> [Stored data]:
----------------------------------------

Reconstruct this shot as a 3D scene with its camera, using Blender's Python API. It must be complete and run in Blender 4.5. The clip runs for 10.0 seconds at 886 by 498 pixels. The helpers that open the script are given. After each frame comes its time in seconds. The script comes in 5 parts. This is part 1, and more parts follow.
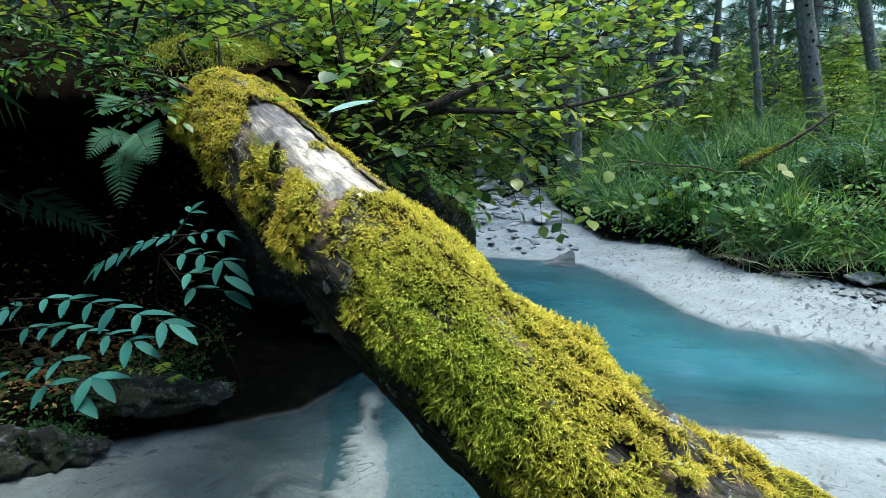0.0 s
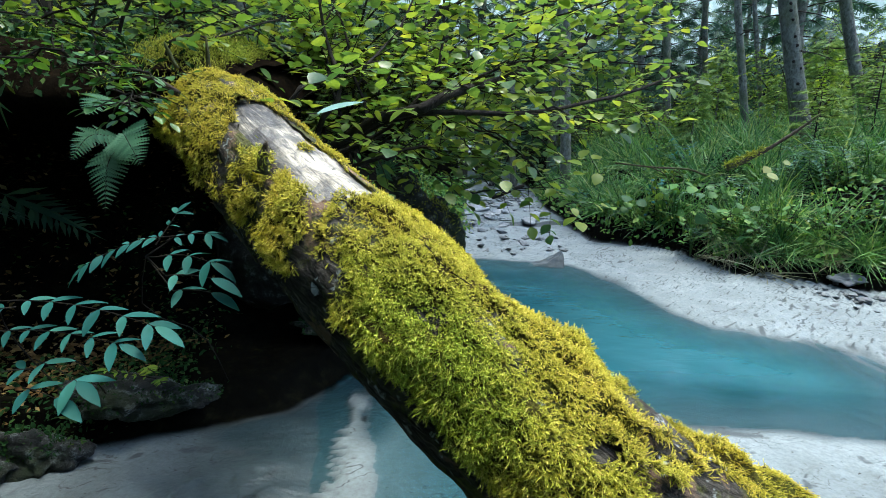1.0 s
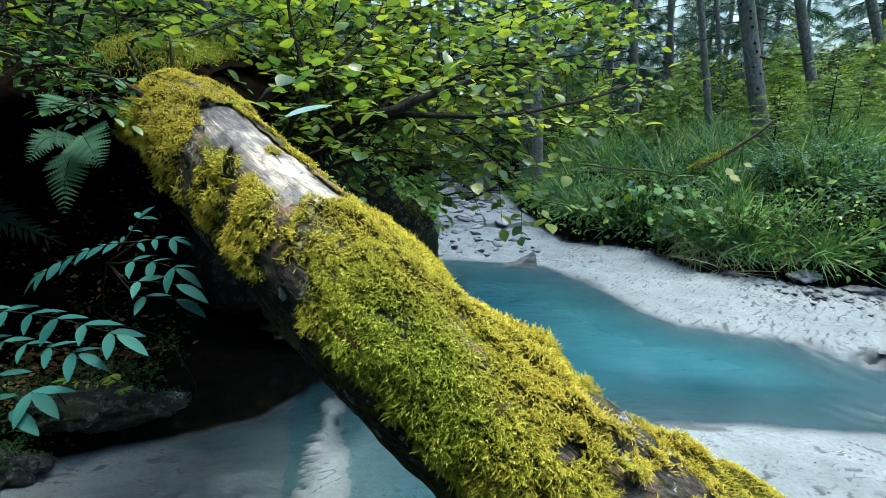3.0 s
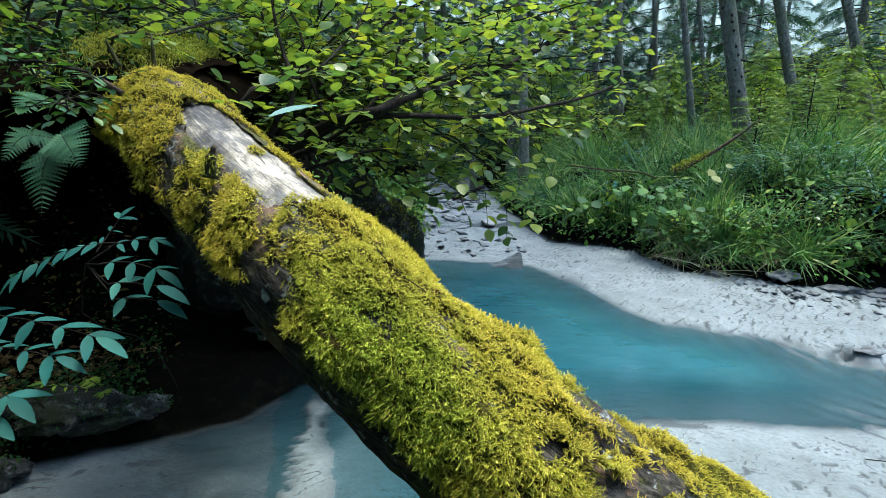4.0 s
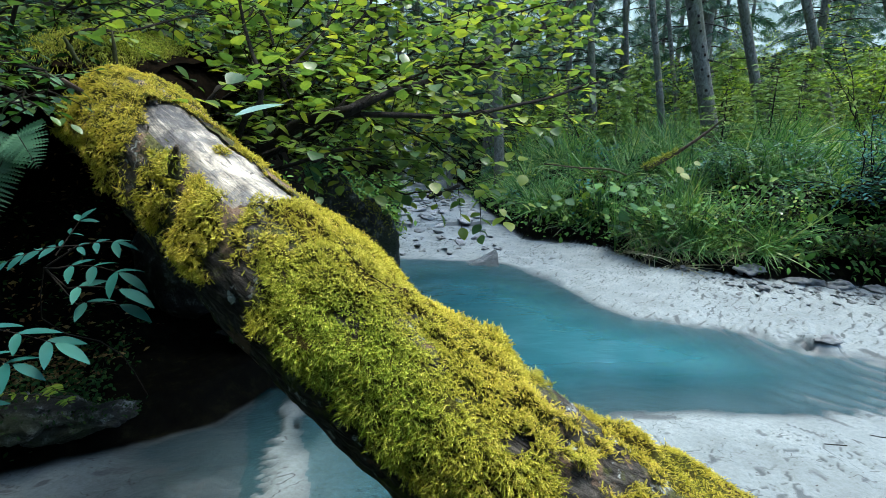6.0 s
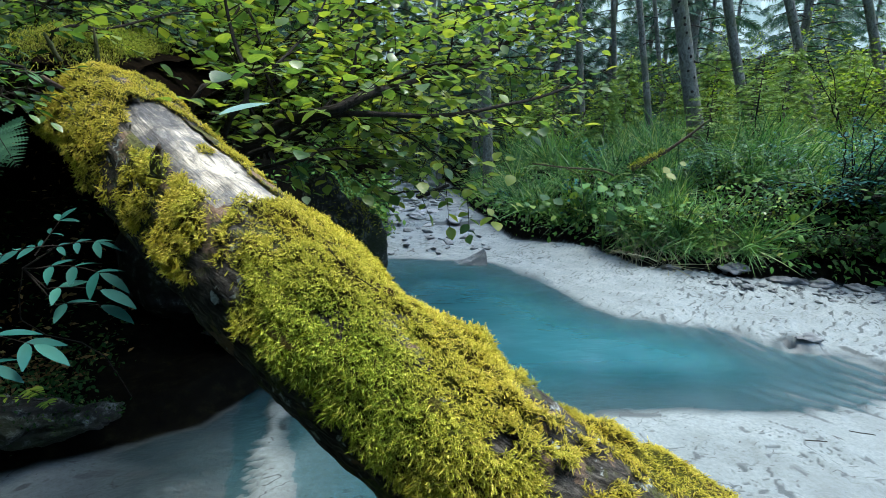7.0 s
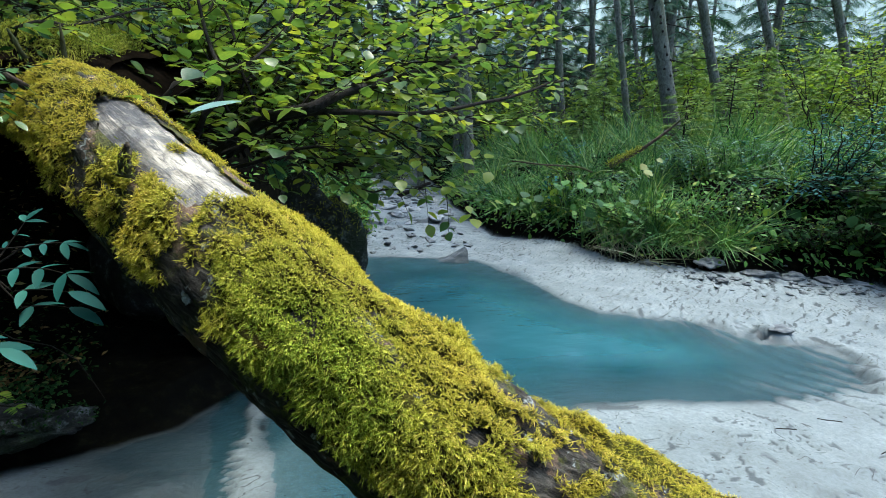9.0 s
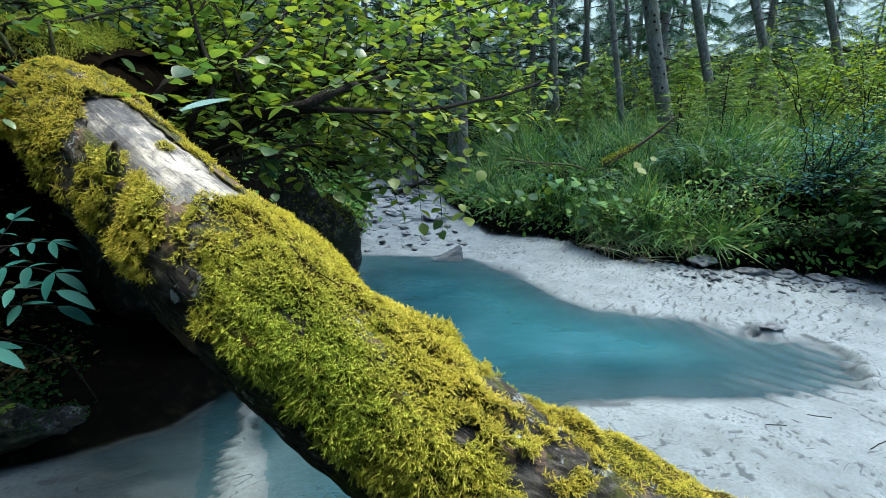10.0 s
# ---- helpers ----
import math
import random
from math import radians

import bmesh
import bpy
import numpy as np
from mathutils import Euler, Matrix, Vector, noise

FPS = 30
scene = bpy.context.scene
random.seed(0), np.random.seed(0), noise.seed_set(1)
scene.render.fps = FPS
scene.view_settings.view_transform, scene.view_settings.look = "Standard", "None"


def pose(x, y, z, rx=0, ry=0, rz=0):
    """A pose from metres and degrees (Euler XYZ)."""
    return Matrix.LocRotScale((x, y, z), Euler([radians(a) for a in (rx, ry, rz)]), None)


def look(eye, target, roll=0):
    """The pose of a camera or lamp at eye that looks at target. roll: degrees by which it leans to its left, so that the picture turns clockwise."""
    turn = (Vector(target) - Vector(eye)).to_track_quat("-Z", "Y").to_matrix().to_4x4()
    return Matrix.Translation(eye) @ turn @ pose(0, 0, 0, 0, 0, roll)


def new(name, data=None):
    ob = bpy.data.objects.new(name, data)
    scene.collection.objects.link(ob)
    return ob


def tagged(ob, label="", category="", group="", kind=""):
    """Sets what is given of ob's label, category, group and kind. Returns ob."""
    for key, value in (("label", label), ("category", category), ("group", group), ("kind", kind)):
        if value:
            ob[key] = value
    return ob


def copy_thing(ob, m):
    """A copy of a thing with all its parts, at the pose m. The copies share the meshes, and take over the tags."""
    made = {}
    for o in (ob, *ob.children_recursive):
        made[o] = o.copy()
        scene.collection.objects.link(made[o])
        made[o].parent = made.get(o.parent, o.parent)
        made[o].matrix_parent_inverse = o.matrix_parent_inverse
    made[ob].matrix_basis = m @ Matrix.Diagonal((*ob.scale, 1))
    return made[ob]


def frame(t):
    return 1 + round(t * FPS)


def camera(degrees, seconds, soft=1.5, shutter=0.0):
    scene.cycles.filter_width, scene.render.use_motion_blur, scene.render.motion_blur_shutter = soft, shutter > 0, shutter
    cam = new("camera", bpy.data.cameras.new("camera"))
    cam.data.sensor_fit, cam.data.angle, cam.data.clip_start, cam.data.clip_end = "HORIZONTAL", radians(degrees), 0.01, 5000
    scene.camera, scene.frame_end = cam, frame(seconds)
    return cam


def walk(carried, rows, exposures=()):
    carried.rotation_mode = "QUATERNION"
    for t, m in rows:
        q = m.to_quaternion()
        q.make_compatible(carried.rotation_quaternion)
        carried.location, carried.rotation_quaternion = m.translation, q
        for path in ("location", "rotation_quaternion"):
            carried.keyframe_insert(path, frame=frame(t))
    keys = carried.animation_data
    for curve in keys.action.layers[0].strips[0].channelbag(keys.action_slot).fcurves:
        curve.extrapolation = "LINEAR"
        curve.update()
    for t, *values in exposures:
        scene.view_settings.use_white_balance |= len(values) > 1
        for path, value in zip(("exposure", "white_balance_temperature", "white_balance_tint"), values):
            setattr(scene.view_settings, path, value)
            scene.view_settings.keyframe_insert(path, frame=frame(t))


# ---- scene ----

----------------------------------------

> [Task to carry out]: Say how many lines in the listing above include "location". Give nothing but the number.

> [Task output]: 2